> _AIM OF THE EXERCISE_: Quote, please, the line with "# ---- helpers", the line with "pose from metres", and every line between them, exactly and with nothing else.

★ ★ ★ ★

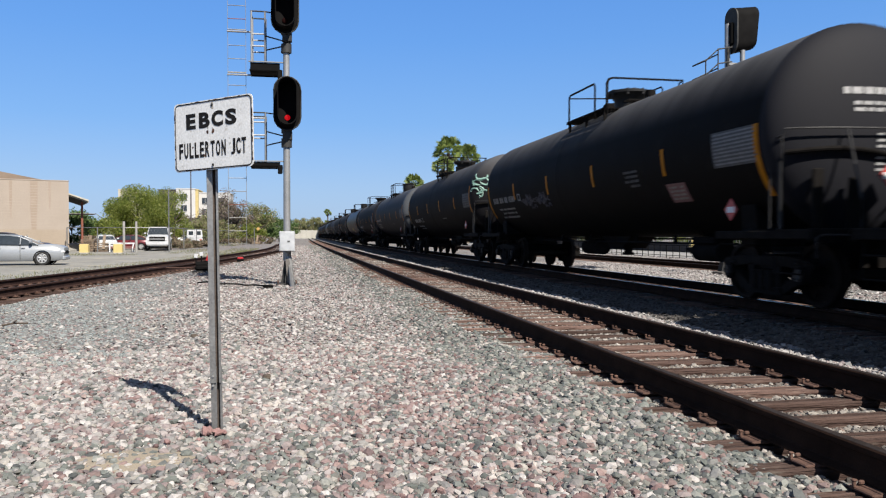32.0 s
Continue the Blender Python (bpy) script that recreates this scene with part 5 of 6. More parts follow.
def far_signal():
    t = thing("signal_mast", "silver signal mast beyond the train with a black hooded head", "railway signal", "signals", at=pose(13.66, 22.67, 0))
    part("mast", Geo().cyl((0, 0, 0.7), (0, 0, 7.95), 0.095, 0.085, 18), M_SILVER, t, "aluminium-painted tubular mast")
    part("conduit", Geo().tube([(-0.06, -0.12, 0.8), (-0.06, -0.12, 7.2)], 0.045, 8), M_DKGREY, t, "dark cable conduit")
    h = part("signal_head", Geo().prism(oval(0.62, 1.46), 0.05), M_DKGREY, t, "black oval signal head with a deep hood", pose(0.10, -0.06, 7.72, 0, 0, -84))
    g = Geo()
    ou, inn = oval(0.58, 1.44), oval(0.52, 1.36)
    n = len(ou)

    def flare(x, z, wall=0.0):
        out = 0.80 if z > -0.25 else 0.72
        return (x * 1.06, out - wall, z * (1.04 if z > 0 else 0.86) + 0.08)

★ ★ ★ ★

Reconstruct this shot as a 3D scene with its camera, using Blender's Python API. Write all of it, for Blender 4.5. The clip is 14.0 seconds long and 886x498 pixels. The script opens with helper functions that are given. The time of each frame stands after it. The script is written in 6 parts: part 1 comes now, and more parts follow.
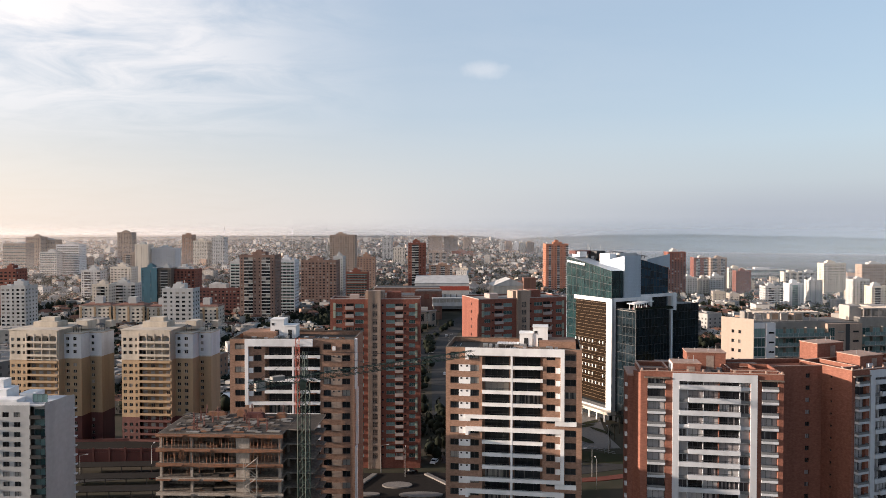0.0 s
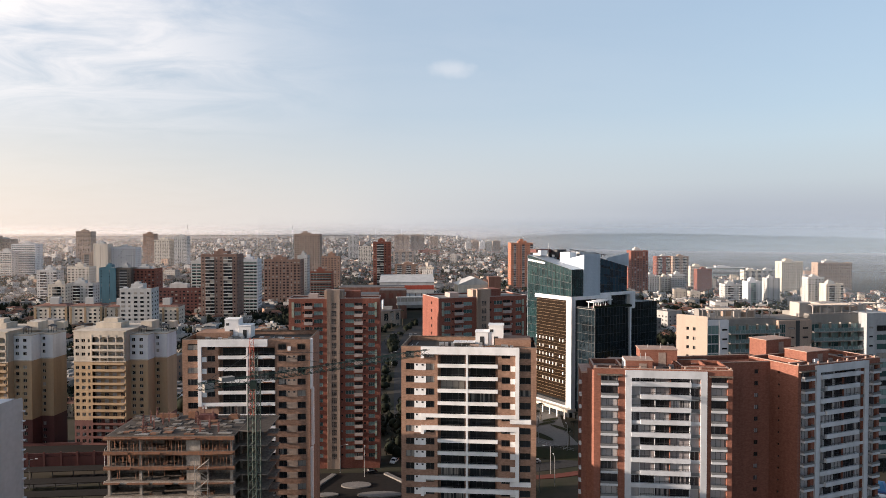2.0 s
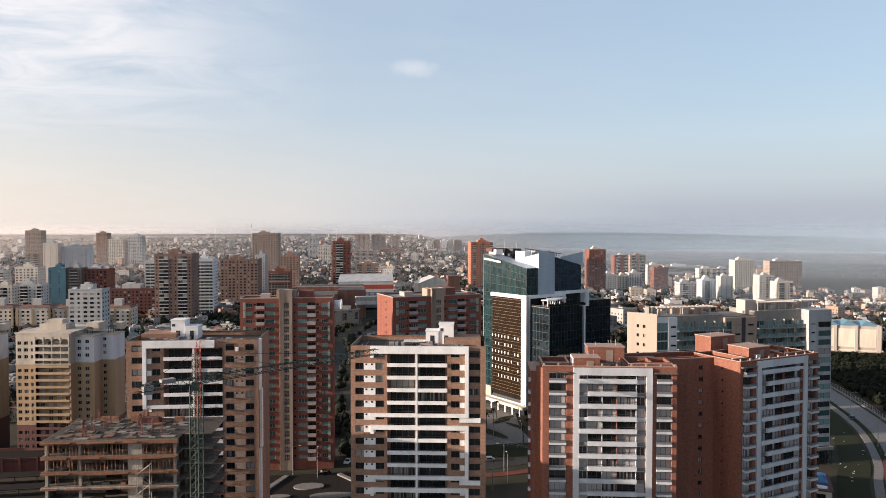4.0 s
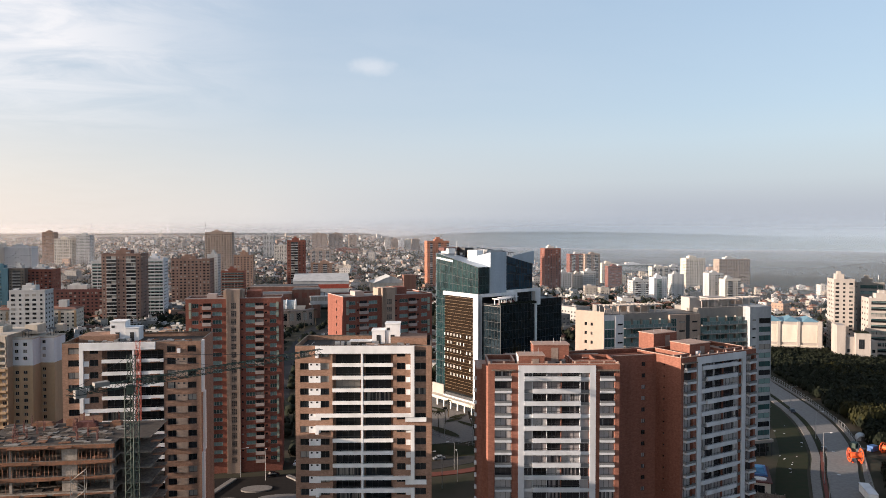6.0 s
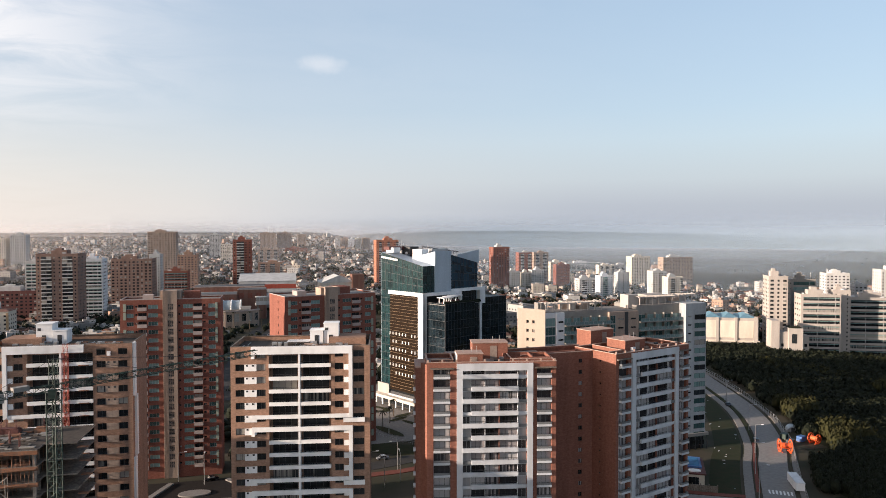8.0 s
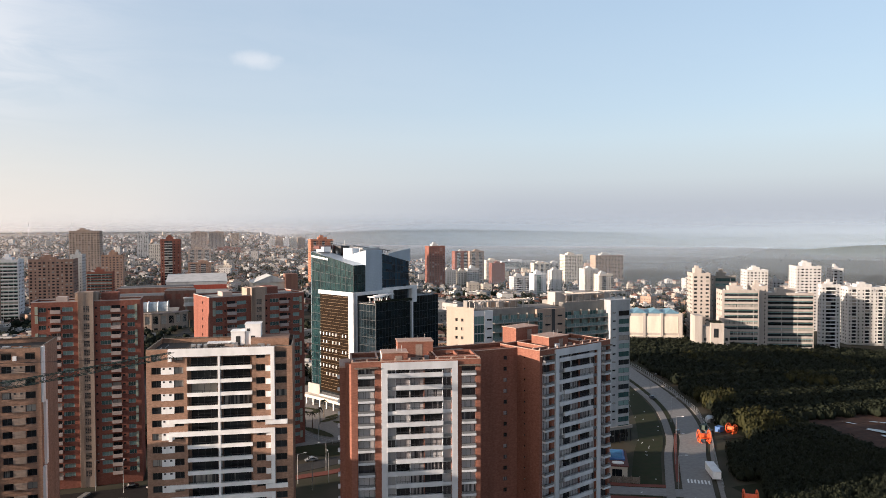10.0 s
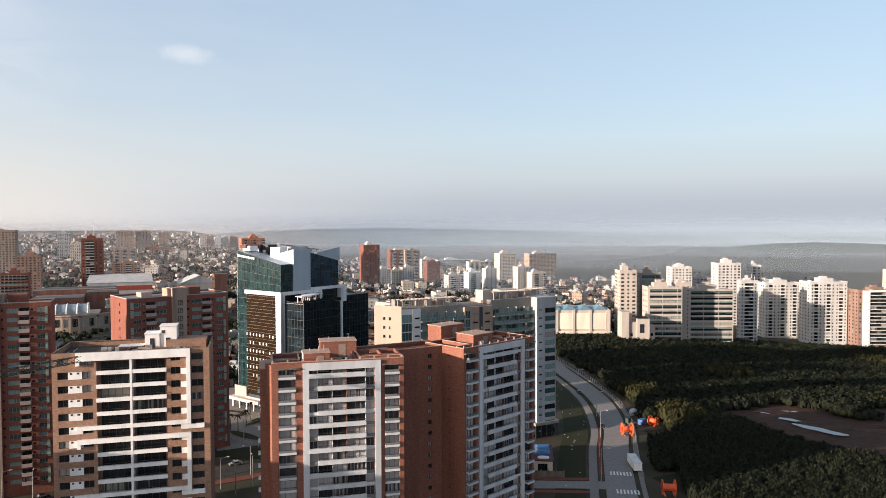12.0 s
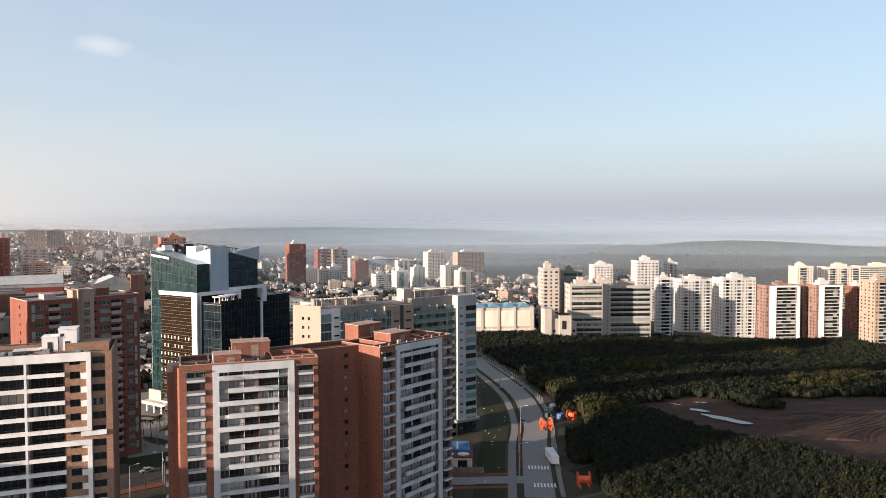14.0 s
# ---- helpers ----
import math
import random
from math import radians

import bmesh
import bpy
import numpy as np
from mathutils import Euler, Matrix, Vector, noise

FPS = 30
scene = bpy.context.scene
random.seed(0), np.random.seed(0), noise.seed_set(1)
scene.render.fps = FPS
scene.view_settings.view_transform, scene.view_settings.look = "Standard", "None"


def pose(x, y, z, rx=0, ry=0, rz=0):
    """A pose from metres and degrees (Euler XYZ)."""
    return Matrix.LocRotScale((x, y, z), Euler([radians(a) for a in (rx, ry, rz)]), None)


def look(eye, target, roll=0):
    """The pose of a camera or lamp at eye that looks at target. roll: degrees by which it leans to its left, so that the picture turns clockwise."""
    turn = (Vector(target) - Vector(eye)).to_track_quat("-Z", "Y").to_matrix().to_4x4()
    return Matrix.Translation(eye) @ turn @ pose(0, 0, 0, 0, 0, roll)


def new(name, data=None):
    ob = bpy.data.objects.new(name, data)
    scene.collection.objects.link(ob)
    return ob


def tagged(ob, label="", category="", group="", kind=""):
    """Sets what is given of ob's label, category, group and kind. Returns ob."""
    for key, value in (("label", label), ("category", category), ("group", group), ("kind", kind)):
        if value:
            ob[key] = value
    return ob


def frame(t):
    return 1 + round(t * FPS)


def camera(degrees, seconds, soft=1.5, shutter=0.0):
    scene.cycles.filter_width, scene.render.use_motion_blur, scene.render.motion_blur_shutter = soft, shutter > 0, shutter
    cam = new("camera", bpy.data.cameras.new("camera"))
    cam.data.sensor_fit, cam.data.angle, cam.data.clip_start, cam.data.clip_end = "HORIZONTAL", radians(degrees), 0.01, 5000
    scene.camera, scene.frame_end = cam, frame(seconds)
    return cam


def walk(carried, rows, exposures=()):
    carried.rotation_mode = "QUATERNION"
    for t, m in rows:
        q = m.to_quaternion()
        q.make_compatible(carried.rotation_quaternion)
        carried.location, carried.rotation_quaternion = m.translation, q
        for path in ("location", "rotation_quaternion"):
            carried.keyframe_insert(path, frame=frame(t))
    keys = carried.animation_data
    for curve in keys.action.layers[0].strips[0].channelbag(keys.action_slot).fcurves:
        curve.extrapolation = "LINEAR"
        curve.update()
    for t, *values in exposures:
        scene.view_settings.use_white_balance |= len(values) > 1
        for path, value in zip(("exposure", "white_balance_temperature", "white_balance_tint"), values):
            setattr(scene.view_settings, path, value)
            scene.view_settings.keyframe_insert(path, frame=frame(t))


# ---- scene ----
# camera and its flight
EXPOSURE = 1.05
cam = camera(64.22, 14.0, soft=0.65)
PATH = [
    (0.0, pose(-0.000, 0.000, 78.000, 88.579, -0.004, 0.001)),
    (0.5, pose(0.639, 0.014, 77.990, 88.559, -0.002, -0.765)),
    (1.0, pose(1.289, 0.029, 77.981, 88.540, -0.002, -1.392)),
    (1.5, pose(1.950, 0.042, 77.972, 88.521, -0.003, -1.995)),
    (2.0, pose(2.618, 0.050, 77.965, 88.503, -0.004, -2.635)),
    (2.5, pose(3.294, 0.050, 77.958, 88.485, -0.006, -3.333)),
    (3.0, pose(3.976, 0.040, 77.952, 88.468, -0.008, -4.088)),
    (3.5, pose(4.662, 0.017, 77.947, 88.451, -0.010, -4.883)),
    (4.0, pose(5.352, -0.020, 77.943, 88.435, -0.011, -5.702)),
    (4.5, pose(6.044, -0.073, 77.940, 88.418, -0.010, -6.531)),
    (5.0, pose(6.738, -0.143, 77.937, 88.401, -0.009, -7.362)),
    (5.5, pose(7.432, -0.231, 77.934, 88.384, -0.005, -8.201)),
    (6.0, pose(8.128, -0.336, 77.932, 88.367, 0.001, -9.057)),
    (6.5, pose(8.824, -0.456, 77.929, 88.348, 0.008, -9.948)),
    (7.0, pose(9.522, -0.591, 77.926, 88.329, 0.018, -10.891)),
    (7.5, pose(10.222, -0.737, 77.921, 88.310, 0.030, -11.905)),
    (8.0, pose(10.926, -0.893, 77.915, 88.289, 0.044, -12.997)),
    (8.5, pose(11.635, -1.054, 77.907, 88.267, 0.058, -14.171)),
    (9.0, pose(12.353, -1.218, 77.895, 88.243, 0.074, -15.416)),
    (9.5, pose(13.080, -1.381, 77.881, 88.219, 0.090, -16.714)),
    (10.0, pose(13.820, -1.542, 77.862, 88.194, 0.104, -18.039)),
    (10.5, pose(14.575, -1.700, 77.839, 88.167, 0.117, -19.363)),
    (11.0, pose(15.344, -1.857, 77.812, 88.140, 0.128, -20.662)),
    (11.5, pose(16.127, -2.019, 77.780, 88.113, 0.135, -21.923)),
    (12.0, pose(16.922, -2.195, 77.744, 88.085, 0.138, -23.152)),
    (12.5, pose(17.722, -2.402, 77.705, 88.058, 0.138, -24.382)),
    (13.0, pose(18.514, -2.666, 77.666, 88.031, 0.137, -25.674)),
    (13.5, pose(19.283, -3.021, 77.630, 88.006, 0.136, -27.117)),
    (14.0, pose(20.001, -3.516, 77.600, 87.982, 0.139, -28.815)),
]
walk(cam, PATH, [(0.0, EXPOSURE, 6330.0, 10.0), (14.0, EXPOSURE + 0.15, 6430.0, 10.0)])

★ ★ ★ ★

> _WRITTEN RESPONSE_:
# ---- helpers ----
import math
import random
from math import radians

import bmesh
import bpy
import numpy as np
from mathutils import Euler, Matrix, Vector, noise

FPS = 30
scene = bpy.context.scene
random.seed(0), np.random.seed(0), noise.seed_set(1)
scene.render.fps = FPS
scene.view_settings.view_transform, scene.view_settings.look = "Standard", "None"


def pose(x, y, z, rx=0, ry=0, rz=0):
    """A pose from metres and degrees (Euler XYZ)."""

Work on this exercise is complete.